Le design organisationnel doit tirer le meilleur parti des boucles de rétroaction, qu’elles soient positives ou négatives, en articulant étroitement l’organisation à sa finalité, c’est-à-dire au déploiement d’une vision stratégique particulière. De ce point de vue, la notion de capacité organisationnelle est fort utile. Les capacités organisationnelles sont les compétences que l’organisation doit posséder pour déployer la vision stratégique adoptée par l’entreprise. Elles sont indispensables pour évaluer la performance de l’organisation, c’est-à-dire pour apprécier si celle-ci produit bien ce qu’elle doit produire. Cela permet de savoir s’il faut confirmer ou bien faire évoluer tout ou partie de l’organisation.

Redondance et variété

La stabilité d’un système, issue de boucles de rétroaction négatives, est le produit de régularités dans les interactions entre les entités qui le composent. Pour qualifier ces régularités, les systémiciens parlent de redondance. Cette dernière intervient pour limiter le nombre de configurations théoriquement possibles entre les entités du système, c’est-à-dire sa variété.
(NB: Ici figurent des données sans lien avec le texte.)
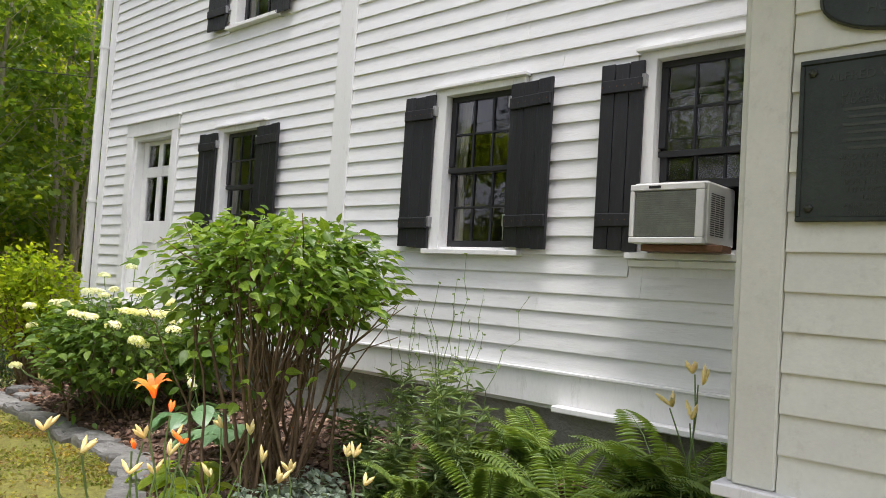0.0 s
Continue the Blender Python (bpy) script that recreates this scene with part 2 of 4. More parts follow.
glass, gn, gl, gb = shader("window_glass")
gn.remove(gb)
g_t, g_g, g_m, g_f = gn.new("ShaderNodeBsdfTransparent"), gn.new("ShaderNodeBsdfGlossy"), gn.new("ShaderNodeMixShader"), gn.new("ShaderNodeFresnel")
g_g.inputs["Roughness"].default_value, g_f.inputs["IOR"].default_value = 0.01, 2.1
g_geo = gn.new("ShaderNodeNewGeometry")
g_b = gn.new("ShaderNodeBump")
g_b.inputs["Strength"].default_value, g_b.inputs["Distance"].default_value = 0.25, 0.01
gl.new(noise_node(gn, gl, g_geo.outputs["Position"], 7, 2), g_b.inputs["Height"])
gl.new(g_b.outputs[0], g_g.inputs["Normal"])
for a, b in ((g_f.outputs[0], g_m.inputs[0]), (g_t.outputs[0], g_m.inputs[1]), (g_g.outputs[0], g_m.inputs[2]), (g_m.outputs[0], gn["Material Output"].inputs[0])):
    gl.new(a, b)
GLASS = glass

# ---- building blocks ----
rng = np.random.default_rng(7)


def smooth(a, b, v):
    t = np.clip((v - a) / (b - a), 0, 1)
    return t * t * (3 - 2 * t)


def edge_x(y):
    """Where the stone edging runs: straight along the house, then swinging out round the shrub."""
    return np.maximum(-1.25 - 0.52 * np.maximum(11.9 - np.asarray(y, float), 0) ** 1.15, -2.95)


def gz(x, y):
    """The ground's height: a level lawn, a bed that rises to the house, a lower drive and road, and woods that rise slowly."""
    x, y = np.asarray(x, float), np.asarray(y, float)
    d = -0.418 * (x + 1.0) + 0.909 * (y - 15.9)
    z = -0.6 * smooth(-0.35, 1.0, d)
    ex = edge_x(y)
    bed = smooth(ex, ex + 0.13, x) * (0.05 + 0.30 * smooth(-1.3, 0.0, x)) * (1 - smooth(14.9, 16.2, y)) * smooth(3.0, 7.2, y)
    z = z + bed + 0.38 * smooth(18.8, 20.8, y) * smooth(-9.5, -7.0, x) + 0.35 * smooth(21, 30, y) * smooth(-9.5, -7.0, x)
    return z + 0.5 * smooth(-17, -40, x)


class Geo:
    """Collects vertices and faces of one mesh."""

    def __init__(self):
        self.v, self.f, self.n = [], [], 0

    def add(self, verts, faces):
        verts = np.asarray(verts, float).reshape(-1, 3)
        self.v.append(verts)
        self.f += [tuple(int(i) + self.n for i in f) for f in faces]
        self.n += len(verts)
        return self

    def tube(self, points, radii, sides=6):
        p = np.asarray(points, float)
        r = np.broadcast_to(np.asarray(radii, float), (len(p),))
        t = np.gradient(p, axis=0)
        t /= np.linalg.norm(t, axis=1)[:, None] + 1e-9
        ref = np.where(np.abs(t[:, 2:3]) > 0.9, np.array([[1.0, 0, 0]]), np.array([[0, 0, 1.0]]))
        a = np.cross(t, ref)
        a /= np.linalg.norm(a, axis=1)[:, None] + 1e-9
        b = np.cross(t, a)
        ang = np.linspace(0, 2 * np.pi, sides, endpoint=False)
        ring = p[:, None] + r[:, None, None] * (np.cos(ang)[None, :, None] * a[:, None] + np.sin(ang)[None, :, None] * b[:, None])
        faces = []
        for k in range(len(p) - 1):
            for s in range(sides):
                s2 = (s + 1) % sides
                faces.append((k * sides + s, k * sides + s2, (k + 1) * sides + s2, (k + 1) * sides + s))
        faces += [tuple(range(sides - 1, -1, -1)), tuple(range((len(p) - 1) * sides, len(p) * sides))]
        return self.add(ring, faces)

    def box(self, lo, hi):
        (x0, y0, z0), (x1, y1, z1) = lo, hi
        v = [(x0, y0, z0), (x1, y0, z0), (x1, y1, z0), (x0, y1, z0), (x0, y0, z1), (x1, y0, z1), (x1, y1, z1), (x0, y1, z1)]
        return self.add(v, [(3, 2, 1, 0), (4, 5, 6, 7), (0, 1, 5, 4), (1, 2, 6, 5), (2, 3, 7, 6), (3, 0, 4, 7)])

    def make(self, name, material, parent=None, label="", soft=False, bevel=0.0):
        me = bpy.data.meshes.new(name)
        me.from_pydata(np.concatenate(self.v).tolist(), [], self.f)
        me.materials.append(material)
        if bevel:
            bm = bmesh.new()
            bm.from_mesh(me)
            bmesh.ops.bevel(bm, geom=bm.edges[:], offset=bevel, segments=1, affect="EDGES")
            bm.to_mesh(me)
            bm.free()
        if soft:
            me.polygons.foreach_set("use_smooth", np.ones(len(me.polygons), bool))
        me.update()
        ob = new(name, me)
        ob.parent = parent
        if label:
            ob["label"] = label
        return ob


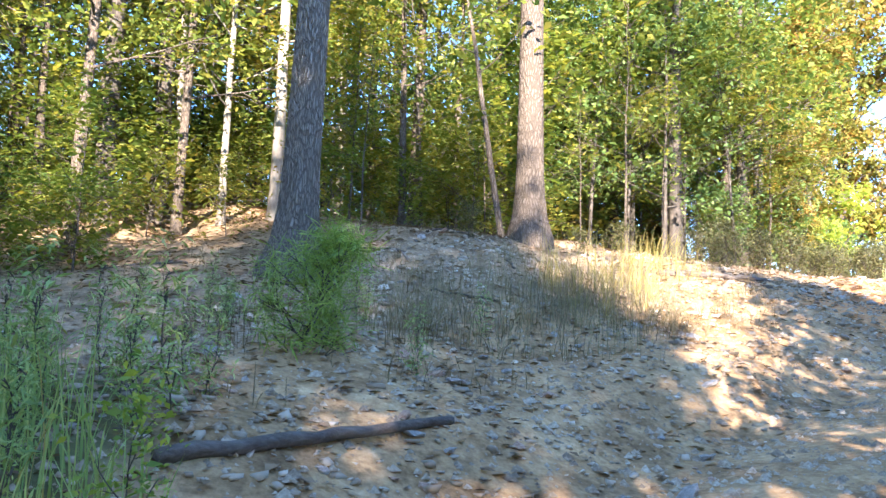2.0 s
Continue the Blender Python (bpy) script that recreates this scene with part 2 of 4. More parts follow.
LEAF_DULL = foliage("leaf_dull", [(0.0, (0.05, 0.062, 0.028)), (0.5, (0.115, 0.12, 0.05)), (1.0, (0.21, 0.175, 0.075))], 0.3)
# darker copy of LEAF_DARK: the far shore's shade put into the leaf colour
LEAF_SHORE_SHADED = foliage("leaf_shore_shaded", [(0.0, (0.03, 0.058, 0.024)), (0.5, (0.065, 0.10, 0.036)), (1.0, (0.13, 0.15, 0.05))], 0.2)
LEAF_VINE = foliage("leaf_vine", [(0.0, (0.090, 0.168, 0.050)), (0.5, (0.185, 0.291, 0.078)), (1.0, (0.358, 0.426, 0.112))], 0.42)
NEEDLE = foliage("pine_needle", [(0.0, (0.156, 0.240, 0.060)), (0.5, (0.288, 0.396, 0.084)), (1.0, (0.456, 0.528, 0.120))], 0.4)
FERNY = foliage("ferny_leaf", [(0.0, (0.13, 0.19, 0.035)), (0.5, (0.28, 0.34, 0.05)), (1.0, (0.46, 0.45, 0.09))], 0.4)
GRASS_GREEN = foliage("grass_green", [(0.0, (0.163, 0.237, 0.088)), (0.5, (0.300, 0.388, 0.125)), (1.0, (0.500, 0.525, 0.213))], 0.35)
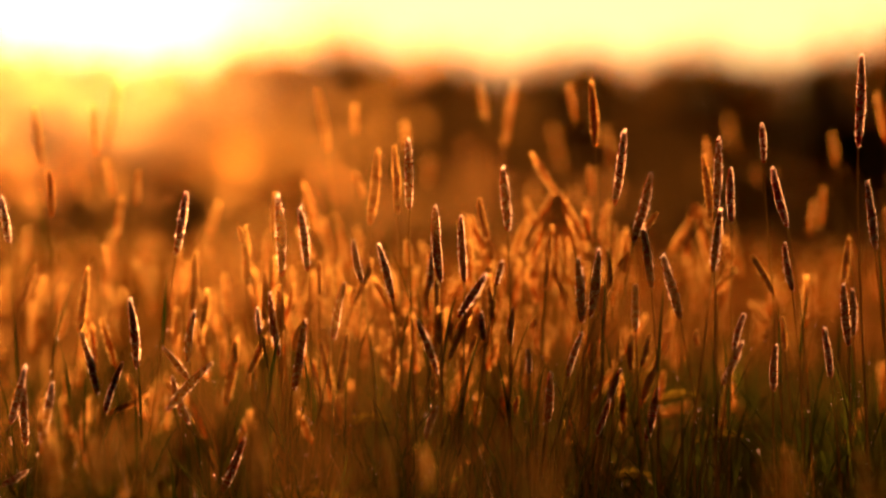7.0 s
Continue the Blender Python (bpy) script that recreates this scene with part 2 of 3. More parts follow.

Selon la fameuse loi dite de la variété requise due à William Ashby, la variété d’un système, c’est-à-dire le nombre de configurations différentes que les entités qui le composent peuvent adopter, doit être supérieure ou égale à celle de son environnement. Donc, plus l’environnement est turbulent et incertain, plus il est complexe, plus l’organisation doit permettre une variété importante du système que constitue l’entreprise.

En matière de design organisationnel, on peut augmenter la variété d’un système de deux manières : (1) en développant l’autonomie et la polyvalence des entités ; (2) en préférant les relations informelles sur les relations formelles. Une organisation agile, dont les entités autonomes sont capables de se reconfigurer de manière informelle en fonction de l’évolution des enjeux, offre une variété bien plus importante qu’une organisation bureaucratique dont les entités interagissent toujours de la même manière quelles que soient les circonstances.